October 23, 2020 — August 8, 2022

computers are awful
faster pussycat
how do science
information provenance
premature optimization
Figure 1

Experiment tracking, specialised for ML and in particular neural nets. In particular, ML experiments often have a long optimisation process and we care a lot about the whole optimisation and various metrics calculated on this. This is the nuts-and-bolts end of how we allow for reproducibility in AI, even while we have complicated model fitting processes and many long slow computation steps, even as the code changes through a complicated development process.

Neptune reviews a few options including their own product.

1 DIY

If it is just a few configuration parameters that need tracking, then we do not need to be too fancy. hydra for example, allows us to store the configuration with the output data. We can probably output other useful metrics too. But if we want to do some non-trivial analytics on our massive NN then more elaborate tools are needed, and a nice way of visualising them, and dynamically updating them… You could possibly pump them into some nice data store and a data dashboard, but at this point, most people discover they have reinvented tensorboard and switch to that.

2 Tensorboard

Tensorboard is a de facto debugging/tracking tool standard. It is easy-ish to install, hard to modify and works well enough for NN visualisations, and less well for everything else. It is a handy tool to have around, handy enough that I gave it its own page.

3 Weights and Biases

Weights & Biases is a full-featured model-training-tracking system using a third party host. In practice, by shunting stuff off to the cloud it is a little easier than tensorflow, and the SDK for various platforms abstracts away some boring details.

Documentation is here. For my purposes, the most handy entry point is their Experiment Tracking.

Track and visualize experiments in real time, compare baselines, and iterate quickly on ML projects

Use the wandb Python library to track machine learning experiments with a few lines of code. If you’re using a popular framework like PyTorch or Keras, we have lightweight integrations.

You can then review the results in an interactive dashboard or export your data to Python for programmatic access using our Public API.

Figure 2

4 Aimstack

AimStack:Dev tools for AI engineers. TBD.

5 Neptune

Neptune.ai bills itself as a Metadata Store for MLOps. It has many team collaboration features. TBD.

6 Comet ML

Comet. TBD

7 DrWatson.jl

For julia there is DrWatson which automatically attaches code versions to simulation and does some other work to generally keep simulations tracked and reproducible.

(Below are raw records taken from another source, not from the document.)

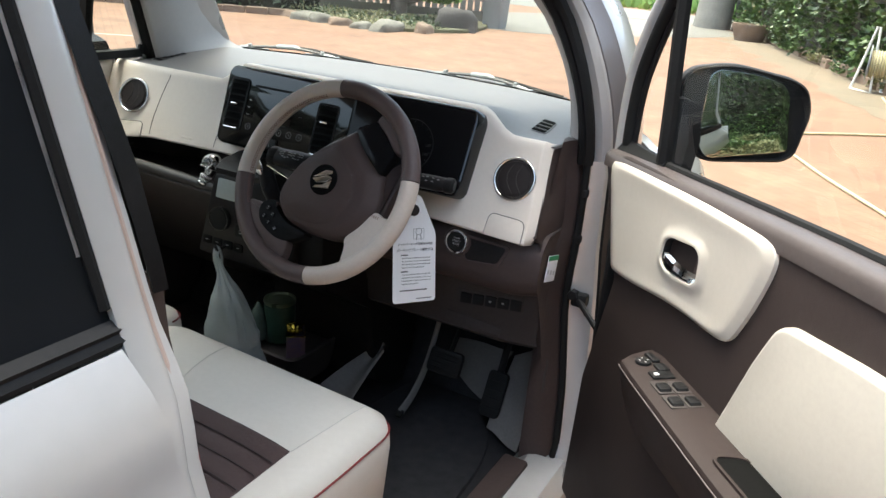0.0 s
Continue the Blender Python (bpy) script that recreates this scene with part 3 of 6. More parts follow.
def rear_door(sgn, label):
    d = thing("rear_door", (sgn * 0.65, -1.0, 0.35), label, "car door")
    y1 = lambda z: by(z) - 0.016
    ys = lambda z: table(z, (0.30, -0.689), (0.90, -0.694), (1.0, -0.705), (1.06, -0.714)) if sgn > 0 else y1(z)
    skin = lambda z: rear_x(sgn, z) + 0.002 + 0.012 * math.exp(-((z - 1.0) / 0.03) ** 2)
    def lower(u, v):
        z = lerp(0.33, 1.048, v)
        y = lerp(-1.42, ys(z), 1 - (1 - u) ** 2)
        return (sgn * (skin(z) - 0.010 * smoothstep(0.985, 1.0, u)), y, z)
    part("outer_skin", shell(lower, 14, 22, 0.02), SILVER, d, "silver-white painted skin")
    fz = [0.72 + 0.03 * i for i in range(27)]
    sink = lambda z: 0.007 * smoothstep(1.06, 0.98, z)
    part("window_frame", loft([[Vector((sgn * (rear_x(sgn, z) + dx - sink(z)), y1(z) + dy, z)) for dx, dy in ((0.004, -0.034), (0.006, -0.030), (0.006, -0.010), (0.0045, -0.005), (0.001, -0.001), (-0.006, 0.001), (-0.02, 0.0), (-0.02, -0.032))] for z in fz]), SILVER, d, "painted front window frame")
    # This tube paints the orange ground's reflection beside the frame.
    part("frame_crease", tube([(sgn * (rear_x(sgn, z) - 0.006 - sink(z)), y1(z) + 0.003, z) for z in fz], 0.0042, 8), PINKREFLEX, d, "tan line painted as the ground's reflection along the frame")
    gl = part("glass", grid(lambda u, v: (sgn * (rear_x(sgn, lerp(1.05, 1.5, v)) - 0.006), lerp(-1.40, y1(lerp(1.05, 1.5, v)) - 0.03, u), lerp(1.05, 1.5, v)), 4, 6), TINT, d, "dark tinted glass")
    part("glass_run", tube([(sgn * (rear_x(sgn, z) - 0.002), y1(z) - 0.036, z) for z in fz if z > 1.07], 0.006, 6), RUBBER, d, "black rubber glass run")
    part("belt_moulding", loft([[Vector((sgn * (rear_x(sgn, 1.06) + x), y, z)) for x, z in ((0.000, 1.046), (0.007, 1.048), (0.009, 1.054), (0.005, 1.060), (0.006, 1.064), (-0.004, 1.070), (-0.012, 1.048))] for y in (-1.40, -1.1, -0.9, y1(1.06) - 0.040, y1(1.06) - 0.028)]), BLACK, d, "black belt moulding below the glass")
    part("inner_trim", box(min(sgn * 0.49, sgn * 0.53), max(sgn * 0.49, sgn * 0.53), -1.40, -0.75, 0.36, 1.03, 0.02), BROWN, d, "dark brown inner trim")
    return d
rear_door(1, "closed silver-white rear door with dark tinted glass")
rear_door(-1, "closed silver-white rear door with dark tinted glass")

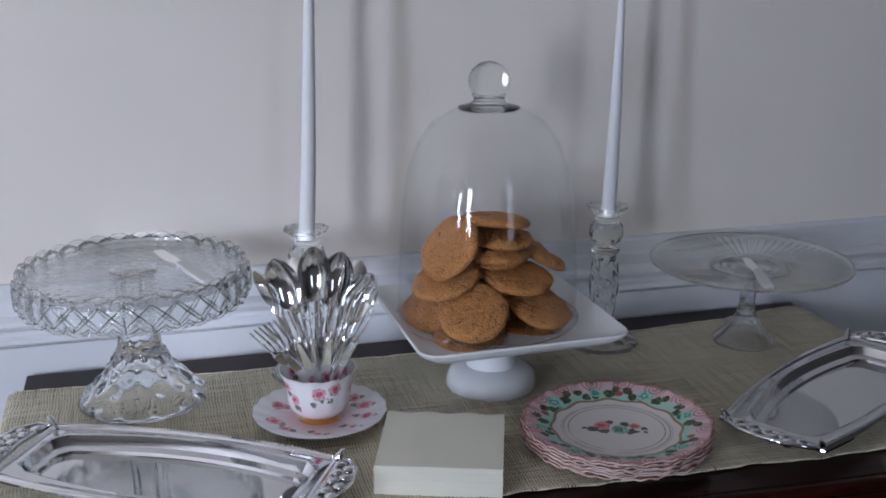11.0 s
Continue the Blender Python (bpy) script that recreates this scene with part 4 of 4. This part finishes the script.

DrWatson is a scientific project assistant software. Here is what it can do:

  • Project Setup : A universal project structure and functions that allow you to consistently and robustly navigate through your project, no matter where it is located.
  • Naming Simulations : A robust and deterministic scheme for naming and handling your containers.
  • Saving Tools : Tools for safely saving and loading your data, tagging the Git commit ID to your saved files, safety when tagging with dirty repos, and more.
  • Running & Listing Simulations: Tools for producing tables of existing simulations/data, adding new simulation results to the tables, preparing batch parameter containers, and more.

See the DrWatson Workflow Tutorial page to get a quick overview over all of these functionalities.

8 MLFlow

TBD

9 DVC

DVC the data versioning tool can apparently do some useful tracking? TBD.

10 Configuring

A dual problem to experiment tracking is experiment configuring. How do I even set up those parameters?